Таким образом, его точка зрения отнюдь не монистична. Он не считает, что все явления - это Одно, потому что, строго говоря, не было и нет никаких "вещей", которые объединяются в Одно. Объединение - это такая же майя, как и разделение. В связи с этим и индуисты, и буддисты предпочитают говорить о реальности как о "не-дуальной", а не единой, ибо представление о едином подразумевает понятие о множественном. Учение о майе есть, таким образом, учение относительности. Оно гласит, что предметы, явления и события имеют границы не по самой своей природе, а лишь в человеческом описании; и способ, которым мы описываем (или разделяем) их, относителен, он зависит от разных точек зрения.
Возьмем, например, событие, которое называется Первой Мировой Войной. Нетрудно заметить, что только с весьма условной точки зрения можно считать, что она началась 4 августа 1914 года и кончилась 11 ноября 1918. Историки могут открыть "подлинное" начало войны и окончание ее много раньше и позднее указанных дат. Ведь события могут расщепляться и сливаться в одно, как шарики ртути, в зависимости от изменчивой моды исторической науки. Границы событий скорее конвенциональны, чем естественны, и это видно также на примере жизни человека, которая, как известно, отсчитывается с момента родов, - в то время как ее можно было бы отсчитывать и с момента зачатия, и с момента отнятия от груди.
Подобным же образом легко увидеть конвенциональный характер отдельных предметов. Обычно человеческий организм понимается как целое, хотя с точки зрения физиологической - это столько предметов, сколько в нем частей или органов, а с точки зрения социологической - это всего лишь частичка более крупного целого, которое называется нацией или классом.
Конечно, мир природы изобилует поверхностями и линиями, участками плотными и пустыми, и мы пользуемся всем этим для проведения границ между явлениями и предметами. Но учение о майе гласит, что эти формы (рупа) не имеют "своебытия", "само-природы" - свабхавы, они существуют не по собственному праву, но лишь в отношении к другому. Так, твердое тело не может быть определено вне соотнесенности с пространством. В этом смысле твердое тело и пространство, звук и тишина, существующий и несуществующий, фигура и фон - неотделимы друг от друга, взаимосвязаны, или "взаимовозникающи". Только благодаря майе или конвенциональному разделению они воспринимаются по отдельности.

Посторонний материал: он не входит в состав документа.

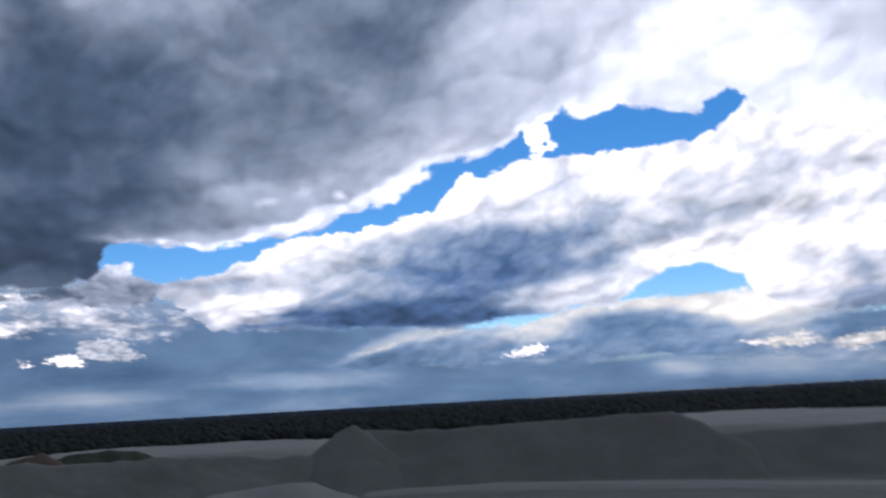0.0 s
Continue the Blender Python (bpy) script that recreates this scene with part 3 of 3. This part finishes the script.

Индийская философия рассматривает форму - или (рупа) как майю, потому что она непостоянна. Когда в индуистских или буддийских текстах говорится о "пустом" или "иллюзорном" характере видимого мира природы - в отличие от конвенционального мира предметов - подразумевается именно непостоянство его форм. Форма - это поток, и поэтому она - майя в несколько более широком смысле слова, в том смысле, что ее нельзя зафиксировать, схватить. Форма это майя, когда ум пытается постичь ее и подчинить себе, заключить в твердые категории мысли, то есть обозначить именами (нама) и словами. Ибо это как раз те самые существительные и глаголы, с помощью которых конструируются абстрактные и понятийные категории Вещей и событий.
Чтобы выполнить свое назначение, имена и термины должны по необходимости, как всякая единица измерения, быть определенными и постоянными. Но они так хорошо - в ограниченном смысле - справляются со своей задачей, что человек подвергается постоянному искушению смешать эти измерения с измеряемым миром, отождествлять деньги с богатством, зафиксированную конвенцию с изменяющейся реальностью. Однако в той мере, в какой он отождествляет себя и свою жизнь с этими косными и пустыми трафаретами-определениями, он обрекает себя на постоянное разочарование того, кто пытается набрать воду решетом. Поэтому индийская философия неустанно напоминает, как глупо охотиться за вещами, требовать постоянства от отдельных существ или явлений - во всем этом она видит лишь ослепленность призраками, завороженность абстрактными мерками ума (манас). [13]
Майя, таким образом, приравнивается к понятию намарупа, с "именем-и-формой", - стремлением разума уловить текучие формы природы в ячейках фиксированной классификации. Но стоит понять, что в конечном счете форма - пуста, - в том смысле, что она неуловима и неизмерима - мир форм становится уже не майей, а Брахманом. Формальный мир становится реальным в тот самый миг, когда его перестают удерживать, когда перестают сопротивляться его изменчивой текучести. Ибо именно преходящесть мира и является знаком его божественности, его истинного тождества с неделимой и неизмеримой бесконечностью Брахмана.